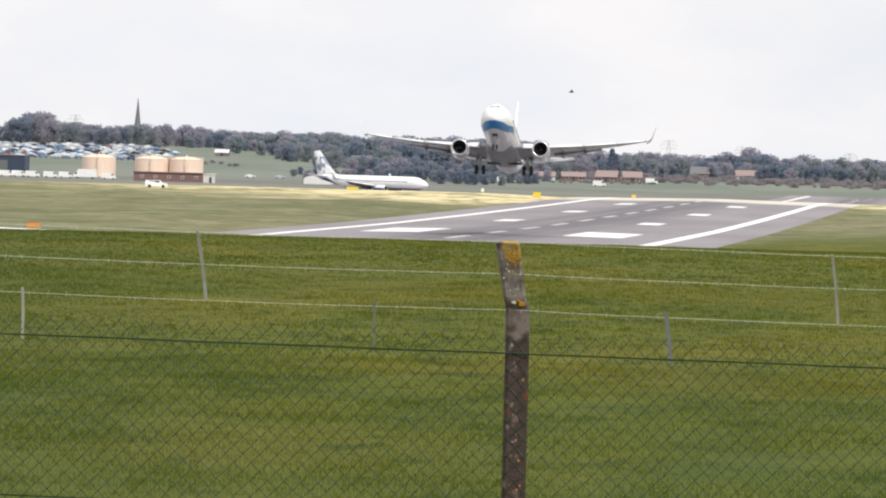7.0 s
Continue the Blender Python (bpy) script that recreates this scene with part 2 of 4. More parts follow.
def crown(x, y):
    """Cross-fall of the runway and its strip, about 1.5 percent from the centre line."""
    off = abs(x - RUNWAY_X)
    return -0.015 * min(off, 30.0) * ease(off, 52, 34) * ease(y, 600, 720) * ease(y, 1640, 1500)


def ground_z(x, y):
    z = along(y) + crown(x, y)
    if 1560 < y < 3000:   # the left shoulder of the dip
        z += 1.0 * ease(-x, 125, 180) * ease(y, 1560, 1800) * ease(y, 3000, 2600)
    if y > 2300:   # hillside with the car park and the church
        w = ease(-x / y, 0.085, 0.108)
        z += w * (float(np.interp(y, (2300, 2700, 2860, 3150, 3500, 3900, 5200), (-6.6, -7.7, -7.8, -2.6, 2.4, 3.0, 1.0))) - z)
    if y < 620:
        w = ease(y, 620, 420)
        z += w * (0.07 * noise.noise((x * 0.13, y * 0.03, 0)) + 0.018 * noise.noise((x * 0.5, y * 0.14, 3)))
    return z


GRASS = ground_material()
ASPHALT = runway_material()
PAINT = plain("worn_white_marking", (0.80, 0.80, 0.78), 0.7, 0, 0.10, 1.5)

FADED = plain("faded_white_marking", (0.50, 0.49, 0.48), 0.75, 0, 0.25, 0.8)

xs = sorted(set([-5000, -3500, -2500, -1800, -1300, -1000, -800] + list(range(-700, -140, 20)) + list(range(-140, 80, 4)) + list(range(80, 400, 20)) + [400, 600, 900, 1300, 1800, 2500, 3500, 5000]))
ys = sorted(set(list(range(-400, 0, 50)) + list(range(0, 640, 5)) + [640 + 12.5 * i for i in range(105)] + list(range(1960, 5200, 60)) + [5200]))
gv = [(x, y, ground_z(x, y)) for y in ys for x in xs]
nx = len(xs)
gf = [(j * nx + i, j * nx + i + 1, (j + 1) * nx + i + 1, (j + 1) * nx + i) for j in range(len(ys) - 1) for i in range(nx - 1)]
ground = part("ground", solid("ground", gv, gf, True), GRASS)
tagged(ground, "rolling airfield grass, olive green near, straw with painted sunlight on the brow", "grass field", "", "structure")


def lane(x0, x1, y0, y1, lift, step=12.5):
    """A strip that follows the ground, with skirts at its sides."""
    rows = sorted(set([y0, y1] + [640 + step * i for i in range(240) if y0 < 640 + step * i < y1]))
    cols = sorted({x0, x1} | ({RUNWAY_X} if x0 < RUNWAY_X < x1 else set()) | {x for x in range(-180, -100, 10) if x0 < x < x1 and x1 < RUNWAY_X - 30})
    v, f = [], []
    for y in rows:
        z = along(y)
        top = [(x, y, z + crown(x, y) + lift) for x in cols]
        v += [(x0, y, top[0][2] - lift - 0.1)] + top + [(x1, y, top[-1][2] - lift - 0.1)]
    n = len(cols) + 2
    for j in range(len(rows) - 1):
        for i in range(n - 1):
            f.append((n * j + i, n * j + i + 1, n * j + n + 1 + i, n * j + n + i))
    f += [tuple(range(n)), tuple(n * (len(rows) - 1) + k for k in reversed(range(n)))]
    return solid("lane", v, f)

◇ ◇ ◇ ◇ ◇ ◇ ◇

## [PROBLEM]
Repeat, exactly and in full, each line from the start of the data to the line that contains "return -0.015 *". Pictures do not go in.

## [FULL ANSWER]
7.0 s
Continue the Blender Python (bpy) script that recreates this scene with part 2 of 4. More parts follow.
def crown(x, y):
    """Cross-fall of the runway and its strip, about 1.5 percent from the centre line."""
    off = abs(x - RUNWAY_X)
    return -0.015 * min(off, 30.0) * ease(off, 52, 34) * ease(y, 600, 720) * ease(y, 1640, 1500)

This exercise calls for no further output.